The Blues Foundation’s 38th Annual Blues Music Awards (BMA’s) were held Thursday night at a packed Cook Convention Center, and for those few hours, a kind of blues utopia materialized in downtown Memphis. First and foremost, it was a utopia for blues fans of all stripes, with performances by luminaries old and new keeping everyone moving and “rattling their jewelry” at the gala event. But it was a utopia as well for the performers and others in this niche of the music industry, coming together to renew old friendships, forge new ones, and see the once-humble world of blues entertainment exploding before their eyes. Paradoxically, and perhaps due to the blues’ homespun values, the community has lost none of its personal quality even as the industry of the blues has grown.
“It’s the biggest night in blues. We have two Grammy award winners, Fantastic Negrito and Bobby Rush, and they presented together,” explained Blues Foundation president Barbara Newman, who noted that the personal quality of the gathering remained intact. “It’s all about relationship-building. It’s a big reunion. And everybody’s looking out for everybody else. All the nominees want to win, but they’re really happy for their friends if they don’t.” Having headed the organization for less than two years, she’s made it her goal to reach beyond the established community. “The blues world knew about the Blues Foundation, but people that love the blues, but aren’t necessarily entrenched in the blues, didn’t know us, and we’re working to get them to know who we are. We’re seeing a lot more excitement and energy. Our social media has popped. There’s been huge growth there.”
Highlights of the night included a soulful set by Betty Lavette, who fondly recalled recording one of her hits here in Memphis forty-eight years ago, and a bristling performance by longtime Muddy Waters sidekick John Primer. Primer delivered the most gripping solos of the night, playing bottleneck slide in frenzied, coruscating sheets of sound, invoking the early Chicago scene one minute, quoting the Star Spangled Banner in the next. Pausing between numbers, he noted, “You know, I won one of these trophies last year. But I’ll be so happy when someone else wins. I don’t need five or six trophies. Let these young people win some and keep the blues alive.”
And while many young talents were recognized last night, the royalty of the evening was clearly Bobby Rush, fresh off his recent Grammy win for Best Traditional Blues Album. At the BMA’s, not only did his Porcupine Meat win Album of the Year, his fifty-year career retrospective on Omnivore Recordings, Chicken Heads, won Historical Album of the Year. “It makes me feel old!” quipped Rush. “But it’s a blessing to get old. You put your mark on a wheel and you roll it down a hill, and your mark come back to you.”
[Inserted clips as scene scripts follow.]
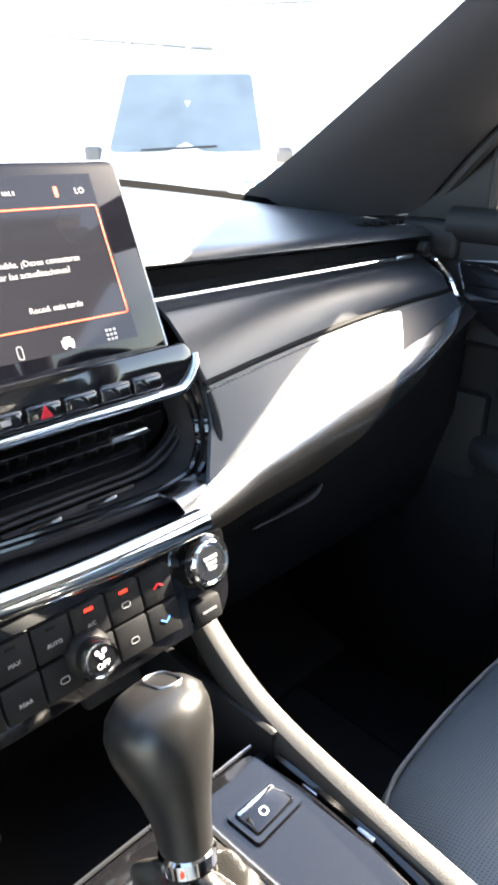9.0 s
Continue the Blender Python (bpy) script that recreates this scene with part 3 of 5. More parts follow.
# hub and airbag cover
BASE = [(-0.062, 0.052), (0.0, 0.062), (0.055, 0.060), (0.082, 0.046), (0.098, 0.008), (0.092, -0.025), (0.074, -0.052), (0.004, -0.076), (-0.060, -0.074), (-0.074, -0.046), (-0.100, -0.002), (-0.119, 0.028), (-0.098, 0.042)]
FACE = [(-0.066, 0.026), (-0.026, 0.052), (0.054, 0.055), (0.076, 0.034), (0.083, -0.022), (0.061, -0.050), (0.002, -0.063), (-0.046, -0.057), (-0.064, -0.018)]
HC = Vector((0.008, -0.002))


def reach(poly, a):
    """How far a polygon reaches from HC in direction a."""
    d = Vector((math.cos(a), math.sin(a)))
    best = 0.0
    for k in range(len(poly)):
        p, q = Vector(poly[k]) - HC, Vector(poly[(k + 1) % len(poly)]) - HC
        e = q - p
        den = d.x * e.y - d.y * e.x
        if abs(den) > 1e-9:
            r, u = (p.x * e.y - p.y * e.x) / den, (p.x * d.y - p.y * d.x) / den
            if r > 0 and 0 <= u <= 1:
                best = max(best, r)
    return best


def loft(levels, n=96):
    rows = []
    for mixv, s, z in levels:
        rad = [(1 - mixv) * reach(BASE, 2 * math.pi * k / n) + mixv * reach(FACE, 2 * math.pi * k / n) for k in range(n)]
        for _ in range(3):
            rad = [(rad[k - 1] + 2 * rad[k] + rad[(k + 1) % n]) / 4 for k in range(n)]
        rows.append([Vector((HC.x + s * rad[k] * math.cos(2 * math.pi * k / n), HC.y + s * rad[k] * math.sin(2 * math.pi * k / n), z)) for k in range(n)])
    return caps(grid(rows, close_v=True))


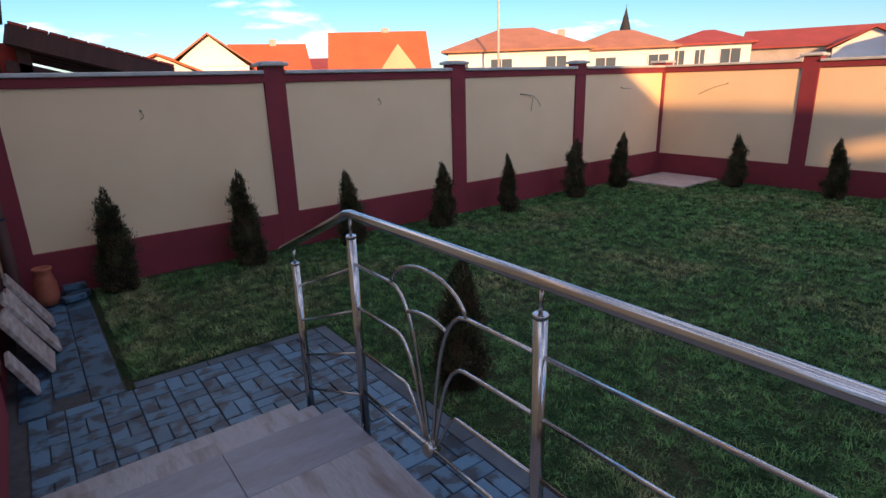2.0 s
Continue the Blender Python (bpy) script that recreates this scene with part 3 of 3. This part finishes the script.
G = house_at("large white two-storey house with a steep red tile roof", 10.2, 63.0, -4, 13.4, 9.0, 7.1, 12.8, False, M_WHITE, M_TILE3, [(-3.4, 5.2, 1.5, 1.2), (1.4, 5.2, 1.5, 1.2), (-3.6, 2.0, 2.6, 1.6), (1.2, 2.0, 1.6, 1.4), (4.6, 1.6, 1.0, 2.0)])
boxpart("balcony_rail", (-6.5, -5.0, 1.4, 6.5, -4.95, 2.2), M_GREYW, G)
house_at("small white gabled house with a brown roof", 21.5, 66.0, 80, 8.0, 6.0, 4.0, 7.0, False, M_GREYW, M_TILE)
house_at("house with a brown tile roof", 22.0, 80.0, 0, 9.0, 7.0, 5.6, 8.4, False, M_PEACH, M_TILE)
H = house_at("orange steep roofed house with a pale gable dormer", -41.2, 25.3, 60, 6.8, 6.0, 2.3, 5.45, False, M_WHITE, M_TILE2, extras=((0.6, 0.2, 0.25),))
bm = bmesh.new()
dv = [(-0.4, -3.4, 1.9), (3.2, -3.4, 1.9), (1.4, -3.4, 4.3), (-0.4, -1.0, 1.9), (3.2, -1.0, 1.9), (1.4, -0.4, 4.3)]
dv = [bm.verts.new(v) for v in dv]
for f in ((0, 1, 2), (5, 4, 3), (0, 2, 5, 3), (2, 1, 4, 5), (1, 0, 3, 4)):
    bm.faces.new([dv[k] for k in f])
part("dormer", bm, M_PEACH, H, "pale gable dormer")
house_at("white gabled house with a brown roof edge", -52.0, 15.2, 164, 9.0, 5.6, 3.2, 5.6, False, M_WHITE, M_TILE, [])
house_at("house with a long orange tile roof", -54.0, 21.0, 72, 6.0, 6.0, 3.0, 5.3, False, M_WHITE, M_TILE2, extras=((0.5, 0.0, 0.4),))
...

Musing on the four disc set, Rush noted, “to have a CD out with this many records, you have to be blessed enough to have that many masters. Because the masters that I have, I own. Not many artists, especially black artists, own their own masters.” Was this due to his business smarts at the time? “Now I think it’s smart. But I was blessed, because I think what happened was, they counted me out, ‘cos I was just a little blues guy, would never amount to anything. ‘Let him have it, he’s not gonna do anything with it.’ And all of a sudden I get 80 years old, and I have a valuable piece of property.” Rush hinted at more retrospectives to come. “That’s not even about half of it. I probably have another 120 songs in the can,” he said before adding, with his eye on the future, “My motto is, ‘I must do all I can while I can.’ The best song never been sung yet.”